Aprile 1981: l’Auditorio RSI blindato per 5 giorni

Nelle tre serate dell’aprile 1981 a Lugano fui impegnato in prima persona, essendo l’ultima delle tre registrata dalla TSI dove allora rivestivo la funzione di produttore musicale. La responsabilità era grande, poiché nota era la

suscettibilità dell’artista di fronte al minimo accidente che potesse turbare le sue esecuzioni. L’Auditorio di Besso fu blindato per cinque giorni con guardie attente a non far entrare nessuno che disturbasse Benedetti Michelangeli mentre lavorava con l’accordatore sui pianoforti portati dalla fidata ditta Fabbrini che sempre lo seguiva.
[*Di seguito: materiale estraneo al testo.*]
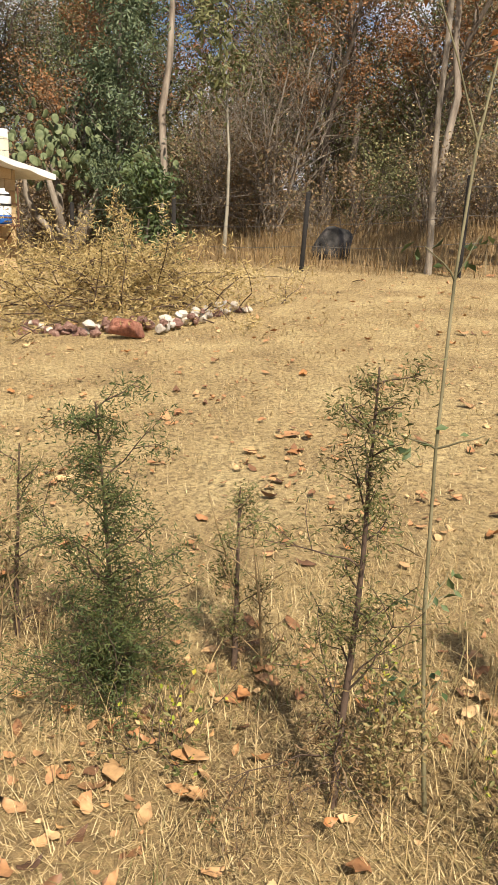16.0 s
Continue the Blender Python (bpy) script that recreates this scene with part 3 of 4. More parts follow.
# the general wood behind
KINDS = [
    build_tree("oak_tree", "autumn oak with sparse rust-brown leaves and many bare twigs", 31, 8.6, 0.11, M_DARKBARK, M_RUST, 9000, 0.09, 0.25, 14, 2.6, 2, 5, 0.2, 0.6, 0.19, m=at(-7.5, 33.5), stems=2, wander=0.1),
    build_tree("oak_tree", "dry brown oak with thin tangled branches", 32, 7.8, 0.085, M_DARKBARK, M_BROWN, 7500, 0.085, 0.2, 15, 2.4, 2, 5, 0.2, 0.55, 0.20, m=at(-3.9, 32.5), stems=3, wander=0.12),
    build_tree("oak_tree", "olive-green tree of the wood with a loose crown", 33, 8.2, 0.11, M_DARKBARK, M_OLIVE, 10000, 0.09, 0.25, 14, 2.4, 2, 5, 0.4, 0.5, 0.19, m=at(-0.6, 31.5), stems=2, wander=0.1),
    build_tree("bare_tree", "leafless grey scrub tree with a haze of fine twigs", 34, 4.6, 0.036, M_BARK, M_BROWN, 1500, 0.06, 0.12, 15, 1.7, 3, 4, 0.2, 0.5, 0.22, m=at(3.2, 24.6), stems=6, wander=0.12, lift=0.10),
    build_tree("oak_tree", "dense dark green tree of the wood", 35, 7.0, 0.11, M_DARKBARK, M_EUC, 10500, 0.09, 0.2, 15, 2.1, 2, 5, 0.5, 0.42, 0.19, m=at(2.0, 33.0), stems=2, wander=0.1),
]
scatter = random.Random(5)
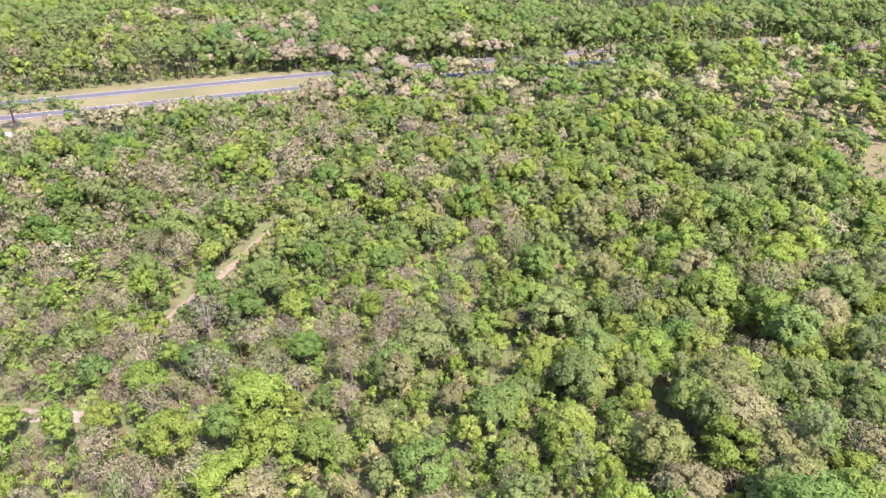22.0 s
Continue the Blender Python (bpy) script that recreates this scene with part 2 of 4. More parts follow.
GROUND = ground_material()
ASPHALT = road_material("worn_asphalt", (0.0578, 0.0612, 0.0714), (0.102, 0.102, 0.112))
WHITE_LINE = road_material("road_paint", (0.34, 0.34, 0.34), (0.476, 0.476, 0.476))
SANDY = road_material("sandy_track", (0.17, 0.128, 0.10), (0.285, 0.25, 0.215), 0.35)
PALE_TRAIL = road_material("trodden_trail", (0.163, 0.122, 0.0918), (0.245, 0.197, 0.15), 0.6)

# ---- plan, in metres from the point under the camera ----
CLEARINGS = [
    [(-31, 102), (-35, 114), (-43, 125), (-55, 133), (-64, 148), (-68, 168), (-75, 178), (-76, 198), (-70, 218), (-77, 254), (-94, 316), (-108, 364), (-43, 370), (-14, 400),
     (58, 408), (126, 377), (74, 284), (54, 225), (63, 197), (72, 181), (89, 170), (115, 164), (130, 166), (150, 148), (191, 118), (196, 110), (219, 104), (235, 92), (223, 77),
     (218, 57), (198, 41), (185, 33), (166, 30), (156, 22), (164, 6), (154, 3), (142, 12), (130, 14), (119, 6), (115, -2), (101, -13), (40, 0), (-10, 60)],
    [(-51, -70), (-51, -94), (-70, -129), (-75, -150), (-83, -164), (-106, -178), (-126, -182), (-162, -196), (-187, -198), (-251, -136), (-228, -129), (-169, -136),
     (-145, -130), (-132, -98), (-137, -83), (-156, -62), (-148, -44), (-161, -16), (-111, -4), (-60, -20)],
]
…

Alle 9 di mattina egli era già sul posto a collaborare meticolosamente alla preparazione dello strumento, uscendone solo a tarda sera. Dopo ognuno dei tre recital vi rimaneva oltre la mezzanotte, a calibrare i tasti, a provare e riprovare quale fosse la distanza più opportuna tra i martelli e la cordiera, a regolare i pedali, gli smorzatori e tutto quanto potesse servire a mettere a punto il suono.

Non era l’azione di un maniaco. Quello che sembrava il capriccio di un divo, era coerente con un obiettivo di perfezione, che tuttavia aveva il rovescio in una condizione di umiltà.